Proof. Let $\gamma = \{w_1,\dots,w_n\}$ be a basis for $W$. Since $x \notin W$, $\gamma \cup \{x\} = \{w_1,\dots,w_n,w_{n+1}\}$ (where $w_{n+1} := x$) is a linearly independent subset that can be extended to a basis $$\beta = \{w_1,\dots,w_n,w_{n+1},\dots,w_m\}$$ for $V$. Consider the dual basis $\beta^* = \{\phi_1,\dots,\phi_n,\phi_{n+1},\dots,\phi_m\}$ of $\beta$. By definition, $\phi_{n+1}(x) = 1$ and $\phi_{n+1}(w_i)=0$ for $i=1,\dots,n$. Of course, the latter implies that $\phi_{n+1} \in W^0$, so let $f := \phi_{n+1}$. $\blacksquare$
Proof. We will prove first that $\psi(S) \subseteq (S^0)^0$. Suppose then that $x$ is an element of $\psi(S)$. This means that there exists some $s \in S$ such that $x = \psi(s)$.

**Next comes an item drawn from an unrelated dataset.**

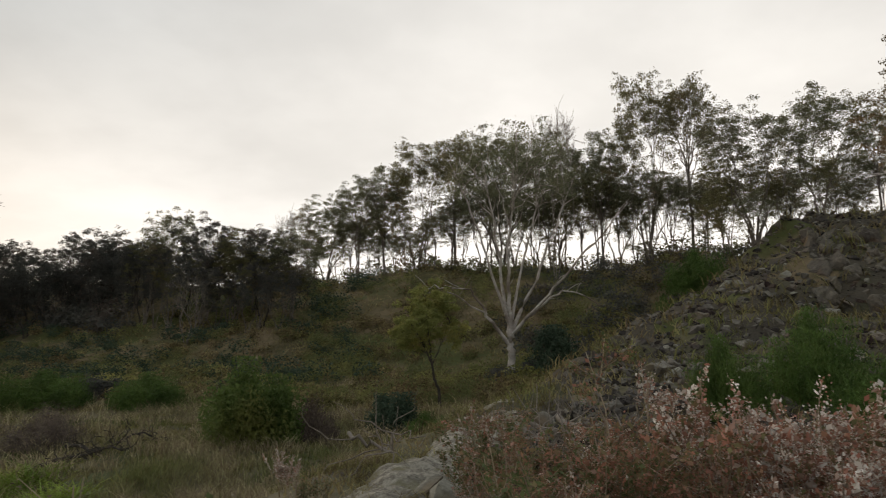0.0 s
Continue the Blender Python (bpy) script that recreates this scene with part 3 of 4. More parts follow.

In order to prove that $x$ is in $(S^0)^0$ we need to prove that $x(f) = 0$ for all $f \in S^0$, so, pick any $f \in S^0$. Now, observe that $$x(f) = \psi(s)(f) = f(s)$$ and the latter is in fact equal to $0$ because any element of $S^0$ annihilate every element of $S$. This proves that $\psi(S) \subseteq (S^0)^0$, and it follows$^1$ that
$$\operatorname{span} \psi(S) \subseteq (S^0)^0.$$
To prove the other direction, suppose that $x$ is an element of $(S^0)^0$. Since $\psi$ is surjective, $x = \psi(v)$ for some $v \in V$. Because $x$ is in $(S^0)^0$ we have that $$\forall f \in S^0 : 0 = x(f) = \psi(v)(f) = f(v). \tag{$\dagger$}$$
Now, in order to prove that $x$ is in $\operatorname{span} \psi(S)$, which is the same$^2$ as $\psi(\operatorname{span} S)$, we need to prove that $v \in \operatorname{span} S$ (since $x = \psi(v)$).
What happens if $v \notin \operatorname{span} S$? Well, by the lemma, there is some $f \in (\operatorname{span} S)^0$ such that $f(v) \neq 0$, but as $(\operatorname{span} S)^0 \subseteq S^0$, this contradicts $(\dagger)$.
Hence $v \in \operatorname{span} S$, and then $x \in \psi(\operatorname{span} S) = \operatorname{span}\psi(S)$. $\blacksquare$
$^1$ The set $\operatorname{span} \psi(S)$ is the smallest subspace of $V^{**}$ that contains $\psi(S)$, in the sense that any other subspace of $V^{**}$ containing $\psi(S)$ also contains $\operatorname{span} \psi(S)$.
$^2$ The inclusion $\operatorname{span} \psi(S) \subseteq \psi(\operatorname{span} S)$ follows from the preceding footnote (why?). The other inclusion is also easy. Take any $y \in \psi(\operatorname{span} S)$, which means that $y = \psi(w)$ for some $w$ that can be written as a linear combination of some elements of $S$. That $y \in \operatorname{span} \psi(S)$ follows from the linearity of $\psi$, can you see why?